■ GIVEN REQUEST ■
Whenever a line below holds the word "parts", copy that line.

■ DATA RECORDS ■
━━━━━━━━━━

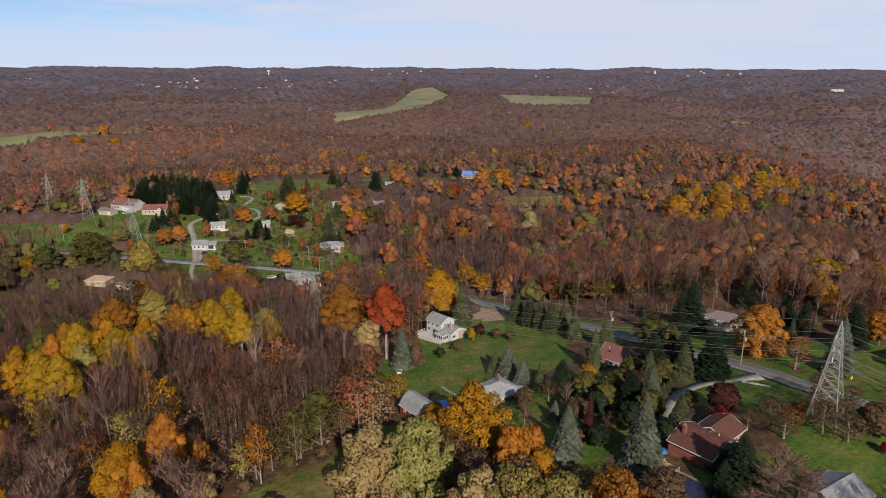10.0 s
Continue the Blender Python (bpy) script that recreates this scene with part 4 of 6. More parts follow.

━━━━━━━━━━

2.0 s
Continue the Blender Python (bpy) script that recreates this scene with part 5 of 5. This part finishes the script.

━━━━━━━━━━

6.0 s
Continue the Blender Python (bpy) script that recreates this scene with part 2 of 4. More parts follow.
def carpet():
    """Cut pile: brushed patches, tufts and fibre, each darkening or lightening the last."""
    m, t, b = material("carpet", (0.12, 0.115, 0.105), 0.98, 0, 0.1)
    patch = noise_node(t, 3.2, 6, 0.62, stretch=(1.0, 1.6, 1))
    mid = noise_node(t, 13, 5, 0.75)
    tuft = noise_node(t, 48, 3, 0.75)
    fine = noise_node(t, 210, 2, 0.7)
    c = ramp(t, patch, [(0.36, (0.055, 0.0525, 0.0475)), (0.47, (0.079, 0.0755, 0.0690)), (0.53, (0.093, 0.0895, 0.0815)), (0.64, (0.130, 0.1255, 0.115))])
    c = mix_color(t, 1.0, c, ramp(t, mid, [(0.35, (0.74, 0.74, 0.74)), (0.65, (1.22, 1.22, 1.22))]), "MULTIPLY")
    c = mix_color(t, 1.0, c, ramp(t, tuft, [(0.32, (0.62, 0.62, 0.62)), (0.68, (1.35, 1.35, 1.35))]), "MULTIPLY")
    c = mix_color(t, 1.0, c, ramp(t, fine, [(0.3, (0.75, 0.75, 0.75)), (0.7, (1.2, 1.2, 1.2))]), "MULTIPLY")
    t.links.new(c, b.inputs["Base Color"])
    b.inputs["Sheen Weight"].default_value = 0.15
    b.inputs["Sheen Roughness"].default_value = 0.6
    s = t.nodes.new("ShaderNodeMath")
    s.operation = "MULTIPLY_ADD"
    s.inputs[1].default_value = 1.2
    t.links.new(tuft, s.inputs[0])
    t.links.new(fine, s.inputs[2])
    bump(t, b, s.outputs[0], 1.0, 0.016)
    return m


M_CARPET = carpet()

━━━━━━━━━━

■ FINISHED TASK ■
Continue the Blender Python (bpy) script that recreates this scene with part 4 of 6. More parts follow.
Continue the Blender Python (bpy) script that recreates this scene with part 2 of 4. More parts follow.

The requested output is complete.